Epistemology — The Quiet Question Behind Everything You Think You Know
Epistemology explores what it means to truly know something by examining the difference between belief and knowledge, the role of evidence and justification, and how easily certainty can arise from interpretation rather than truth.
There is a moment, often unnoticed, when a thought turns into certainty.
You say it casually:
“I know this is the right decision.”
“I know what they meant.”
“I know how this works.”
And the conversation moves on.
But if you pause for just a second, something begins to feel unstable.
What does it actually mean to know?
Not to believe.
Not to feel certain.
But to know.
This is where epistemology begins.
When Certainty Feels Effortless
Most of the time, knowledge feels immediate.
You see something, and it seems obvious.
You experience something, and it feels true.
There is no visible process.
A message goes unanswered, and a conclusion appears:
“They are ignoring me.”
It doesn’t feel like a guess.
It feels like an observation.
But if you look more closely, something else is happening.
There is what happened.
There is what you inferred.
And there is what you concluded.
And somewhere between those steps, belief quietly becomes certainty.
The Difference You Rarely Notice
Epistemology begins by separating things that usually blend together.
Belief is what you think is true.
Knowledge is something more demanding.
It asks for:
- truth
- justification
- and a connection between them
You can believe something strongly and still be wrong.
You can even be right by accident and still not truly know.
A guess that happens to be correct does not suddenly become knowledge.
And this is where something subtle emerges.
Knowing is not just about being right.
It is about being right for the right reasons.
When You Are Already Doing It
Even without realizing it, you are constantly making epistemological judgments.
When you consider working abroad, you weigh:
Salary, stories from others, your own uncertainty.
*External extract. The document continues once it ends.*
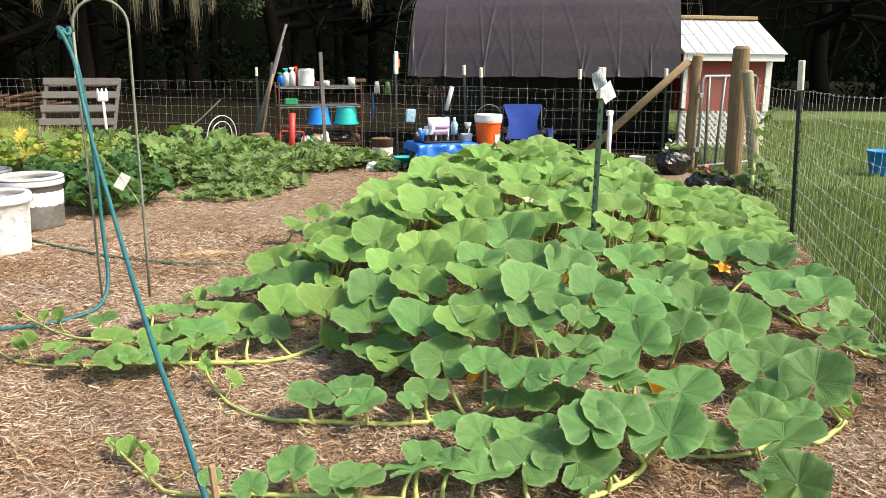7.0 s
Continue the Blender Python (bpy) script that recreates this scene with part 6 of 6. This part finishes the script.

But beneath that, a quieter process is unfolding.
You are asking:
Which of these can I trust?
What counts as reliable evidence?
What am I assuming without noticing?
You are not just deciding.
You are evaluating what qualifies as knowledge.
The Problem of Interpretation
Some of the most convincing beliefs are built on very little.
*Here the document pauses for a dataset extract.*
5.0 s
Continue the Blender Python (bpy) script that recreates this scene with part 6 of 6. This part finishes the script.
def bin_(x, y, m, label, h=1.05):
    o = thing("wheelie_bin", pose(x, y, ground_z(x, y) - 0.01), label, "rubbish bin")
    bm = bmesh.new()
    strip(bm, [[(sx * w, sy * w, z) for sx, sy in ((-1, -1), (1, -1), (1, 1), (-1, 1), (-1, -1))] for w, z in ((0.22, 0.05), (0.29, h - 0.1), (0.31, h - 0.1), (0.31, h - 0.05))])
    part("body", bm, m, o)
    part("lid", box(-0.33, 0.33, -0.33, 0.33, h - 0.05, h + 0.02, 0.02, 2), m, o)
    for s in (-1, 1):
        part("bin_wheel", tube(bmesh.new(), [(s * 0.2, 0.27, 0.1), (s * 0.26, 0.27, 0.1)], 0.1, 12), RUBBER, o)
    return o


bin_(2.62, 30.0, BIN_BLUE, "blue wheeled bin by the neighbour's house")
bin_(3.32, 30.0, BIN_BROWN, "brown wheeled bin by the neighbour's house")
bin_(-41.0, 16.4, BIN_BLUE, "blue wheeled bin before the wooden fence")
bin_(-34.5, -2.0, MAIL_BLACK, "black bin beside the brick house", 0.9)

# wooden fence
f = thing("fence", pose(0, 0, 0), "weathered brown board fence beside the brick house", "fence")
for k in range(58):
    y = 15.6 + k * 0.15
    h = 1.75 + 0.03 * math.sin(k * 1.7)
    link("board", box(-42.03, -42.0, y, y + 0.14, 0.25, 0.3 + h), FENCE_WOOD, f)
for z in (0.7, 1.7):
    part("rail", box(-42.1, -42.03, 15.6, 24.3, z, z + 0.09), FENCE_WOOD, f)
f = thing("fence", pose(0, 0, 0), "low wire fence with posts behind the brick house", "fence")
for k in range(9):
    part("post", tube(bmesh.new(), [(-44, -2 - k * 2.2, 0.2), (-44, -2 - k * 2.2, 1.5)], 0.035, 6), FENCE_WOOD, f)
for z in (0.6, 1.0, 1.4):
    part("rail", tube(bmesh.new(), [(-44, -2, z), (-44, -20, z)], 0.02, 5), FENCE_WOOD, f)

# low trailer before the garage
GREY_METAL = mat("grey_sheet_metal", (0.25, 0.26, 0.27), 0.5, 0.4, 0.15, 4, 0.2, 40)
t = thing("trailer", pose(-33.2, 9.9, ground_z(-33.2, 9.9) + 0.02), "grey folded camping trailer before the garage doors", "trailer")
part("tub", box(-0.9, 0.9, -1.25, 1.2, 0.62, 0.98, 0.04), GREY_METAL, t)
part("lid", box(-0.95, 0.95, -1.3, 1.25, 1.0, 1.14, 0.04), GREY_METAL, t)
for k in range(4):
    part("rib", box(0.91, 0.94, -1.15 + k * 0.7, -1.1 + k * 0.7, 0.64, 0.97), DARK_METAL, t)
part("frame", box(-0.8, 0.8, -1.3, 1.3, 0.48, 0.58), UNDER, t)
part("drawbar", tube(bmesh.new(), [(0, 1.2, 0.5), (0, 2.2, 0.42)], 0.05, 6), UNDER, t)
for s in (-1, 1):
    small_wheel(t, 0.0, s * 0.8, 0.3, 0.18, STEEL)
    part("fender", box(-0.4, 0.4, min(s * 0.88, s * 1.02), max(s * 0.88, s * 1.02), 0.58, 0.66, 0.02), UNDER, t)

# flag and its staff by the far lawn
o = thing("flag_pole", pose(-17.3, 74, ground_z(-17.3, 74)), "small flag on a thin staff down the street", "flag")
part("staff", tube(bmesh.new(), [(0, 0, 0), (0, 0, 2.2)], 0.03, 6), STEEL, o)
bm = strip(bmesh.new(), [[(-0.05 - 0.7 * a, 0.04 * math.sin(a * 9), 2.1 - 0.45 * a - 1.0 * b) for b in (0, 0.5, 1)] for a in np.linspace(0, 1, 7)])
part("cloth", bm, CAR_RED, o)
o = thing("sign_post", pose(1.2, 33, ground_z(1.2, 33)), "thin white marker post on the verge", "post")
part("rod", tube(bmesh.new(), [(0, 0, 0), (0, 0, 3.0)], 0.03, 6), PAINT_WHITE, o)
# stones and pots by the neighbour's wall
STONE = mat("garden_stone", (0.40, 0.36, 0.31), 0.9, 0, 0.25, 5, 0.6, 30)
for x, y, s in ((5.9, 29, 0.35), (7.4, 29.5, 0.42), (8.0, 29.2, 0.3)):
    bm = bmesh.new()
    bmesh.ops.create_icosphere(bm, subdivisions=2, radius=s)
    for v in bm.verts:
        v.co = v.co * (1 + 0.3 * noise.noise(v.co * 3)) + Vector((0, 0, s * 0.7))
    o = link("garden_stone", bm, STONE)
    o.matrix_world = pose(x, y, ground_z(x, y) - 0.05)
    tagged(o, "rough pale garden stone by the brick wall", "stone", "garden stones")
A delayed reply becomes a sign of disinterest.
A feeling of doubt becomes a sign something is wrong.
The mind fills in gaps quickly.
And once it does, the result feels complete.
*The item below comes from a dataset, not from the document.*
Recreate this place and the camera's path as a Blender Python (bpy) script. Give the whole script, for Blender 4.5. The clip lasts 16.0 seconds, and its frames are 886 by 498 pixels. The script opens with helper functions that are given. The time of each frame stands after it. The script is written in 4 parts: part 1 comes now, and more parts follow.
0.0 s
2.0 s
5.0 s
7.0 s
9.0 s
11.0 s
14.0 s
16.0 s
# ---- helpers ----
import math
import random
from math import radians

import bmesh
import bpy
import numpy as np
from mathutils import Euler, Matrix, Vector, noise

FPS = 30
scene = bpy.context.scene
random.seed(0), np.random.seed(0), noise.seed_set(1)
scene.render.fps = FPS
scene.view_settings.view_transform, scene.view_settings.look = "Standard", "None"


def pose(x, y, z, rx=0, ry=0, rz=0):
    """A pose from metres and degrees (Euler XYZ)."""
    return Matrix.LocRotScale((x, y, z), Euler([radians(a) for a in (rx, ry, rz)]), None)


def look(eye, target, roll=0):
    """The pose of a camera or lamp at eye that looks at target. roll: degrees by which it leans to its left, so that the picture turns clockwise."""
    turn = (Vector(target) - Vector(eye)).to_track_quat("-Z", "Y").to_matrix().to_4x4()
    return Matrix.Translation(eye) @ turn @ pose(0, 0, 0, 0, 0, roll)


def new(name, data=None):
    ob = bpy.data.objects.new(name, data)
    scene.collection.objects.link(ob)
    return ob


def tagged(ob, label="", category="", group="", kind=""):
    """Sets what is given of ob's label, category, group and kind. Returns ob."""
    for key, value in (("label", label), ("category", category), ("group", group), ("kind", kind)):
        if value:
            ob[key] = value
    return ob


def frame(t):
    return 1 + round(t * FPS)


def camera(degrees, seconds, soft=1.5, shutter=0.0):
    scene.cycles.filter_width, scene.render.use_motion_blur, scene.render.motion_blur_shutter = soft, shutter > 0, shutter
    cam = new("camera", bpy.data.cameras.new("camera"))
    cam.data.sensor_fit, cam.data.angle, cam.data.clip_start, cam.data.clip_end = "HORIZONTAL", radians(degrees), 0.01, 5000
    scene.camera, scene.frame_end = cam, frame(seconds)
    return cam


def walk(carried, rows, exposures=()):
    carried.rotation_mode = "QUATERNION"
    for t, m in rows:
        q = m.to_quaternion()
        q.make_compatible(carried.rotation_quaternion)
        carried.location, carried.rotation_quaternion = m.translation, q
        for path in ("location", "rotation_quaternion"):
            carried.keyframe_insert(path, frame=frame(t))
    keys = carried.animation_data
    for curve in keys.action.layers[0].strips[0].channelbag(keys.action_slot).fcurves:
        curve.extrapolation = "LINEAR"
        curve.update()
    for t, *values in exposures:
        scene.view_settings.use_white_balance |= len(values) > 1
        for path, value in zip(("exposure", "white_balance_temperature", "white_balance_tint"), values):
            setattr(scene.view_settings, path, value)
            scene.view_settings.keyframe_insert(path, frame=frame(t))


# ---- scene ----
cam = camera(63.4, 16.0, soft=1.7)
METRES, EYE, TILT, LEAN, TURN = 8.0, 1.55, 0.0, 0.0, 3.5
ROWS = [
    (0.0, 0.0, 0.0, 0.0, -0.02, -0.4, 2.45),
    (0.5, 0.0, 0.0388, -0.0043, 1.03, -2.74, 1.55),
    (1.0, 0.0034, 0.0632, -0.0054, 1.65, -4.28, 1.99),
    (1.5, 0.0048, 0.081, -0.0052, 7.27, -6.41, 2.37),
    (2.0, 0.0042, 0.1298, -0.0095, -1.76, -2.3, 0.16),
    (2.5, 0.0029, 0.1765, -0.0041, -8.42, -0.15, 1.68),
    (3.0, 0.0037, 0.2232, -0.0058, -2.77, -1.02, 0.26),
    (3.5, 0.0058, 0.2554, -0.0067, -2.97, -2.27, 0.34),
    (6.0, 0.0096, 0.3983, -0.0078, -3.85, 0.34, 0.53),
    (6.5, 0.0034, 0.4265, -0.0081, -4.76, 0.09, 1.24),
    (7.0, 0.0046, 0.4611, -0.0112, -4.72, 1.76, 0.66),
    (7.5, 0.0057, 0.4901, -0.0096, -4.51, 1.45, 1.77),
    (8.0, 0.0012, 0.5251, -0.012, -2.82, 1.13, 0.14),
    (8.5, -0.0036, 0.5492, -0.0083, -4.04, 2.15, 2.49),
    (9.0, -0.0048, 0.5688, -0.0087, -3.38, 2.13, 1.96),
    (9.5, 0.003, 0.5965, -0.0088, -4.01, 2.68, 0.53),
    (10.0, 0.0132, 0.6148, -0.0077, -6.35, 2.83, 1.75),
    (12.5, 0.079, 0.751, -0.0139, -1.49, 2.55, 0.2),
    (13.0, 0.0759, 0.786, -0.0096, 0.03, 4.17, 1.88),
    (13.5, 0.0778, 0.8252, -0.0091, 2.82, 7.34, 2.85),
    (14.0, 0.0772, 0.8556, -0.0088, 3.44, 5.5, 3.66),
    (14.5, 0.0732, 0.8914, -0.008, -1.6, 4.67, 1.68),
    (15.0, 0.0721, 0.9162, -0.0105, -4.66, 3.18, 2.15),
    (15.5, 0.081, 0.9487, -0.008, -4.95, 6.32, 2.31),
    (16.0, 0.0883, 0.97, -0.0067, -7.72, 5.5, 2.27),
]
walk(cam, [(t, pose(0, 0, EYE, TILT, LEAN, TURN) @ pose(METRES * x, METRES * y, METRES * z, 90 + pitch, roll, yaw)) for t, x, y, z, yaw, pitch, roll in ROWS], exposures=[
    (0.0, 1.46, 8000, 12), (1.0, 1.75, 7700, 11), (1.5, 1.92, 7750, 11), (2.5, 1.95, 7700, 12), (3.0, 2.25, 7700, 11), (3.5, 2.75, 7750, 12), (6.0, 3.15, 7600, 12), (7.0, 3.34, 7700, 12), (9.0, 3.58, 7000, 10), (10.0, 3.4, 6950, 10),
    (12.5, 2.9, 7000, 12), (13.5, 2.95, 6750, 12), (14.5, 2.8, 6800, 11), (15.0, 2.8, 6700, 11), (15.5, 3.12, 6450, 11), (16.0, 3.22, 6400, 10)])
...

But epistemology interrupts this.
It asks:
Do you actually know this—
or are you extending beyond what the evidence supports?
And often, the answer is uncomfortable.
You are not observing.
You are interpreting.
When Feeling Becomes Evidence
There are moments when emotion quietly takes the role of proof.
“I feel anxious.”
So something must be wrong.
“I feel behind.”
So I must be failing.
The feeling is real.
But the conclusion it produces may not be justified.
Epistemology does not dismiss the feeling.
It questions the step that follows.
Is this knowledge?
Or is it meaning built from experience?
Learning, and the Illusion of Understanding
Even in learning, epistemology is present.
You read something and think:
“I understand this.”
But what does that mean?
Do you recognize it?
Or can you explain it?
Can you use it in a new situation?
There is a difference between familiarity and knowledge.
And without noticing, the two often merge.
Trust, Sources, and the Shape of Information
Every day, you accept information from others.
Advice, opinions, claims about the world.
“Working abroad guarantees a better life.”
It sounds confident. Convincing.
But epistemology slows this down.
Who is saying this?
Based on what experience?
What might be missing?
Not all information is equal.
And knowing requires more than hearing something that sounds right.
What Changes When You Notice
Once you begin to see this, something shifts.
Certainty becomes less automatic.
Beliefs become more transparent.
You begin to ask:
What is my evidence?
What am I assuming?
Could I be wrong?
Not as a way to reject everything.
But as a way to understand more clearly what you accept.
The Question That Remains
Epistemology does not give you a list of truths.
It gives you a way of relating to them.
Every time you say “I know,”
it quietly asks:
How?
And in that question, something opens.
Not doubt for its own sake—
but a deeper awareness of how your understanding is built.
And how easily it can shift,
once you begin to look at it closely.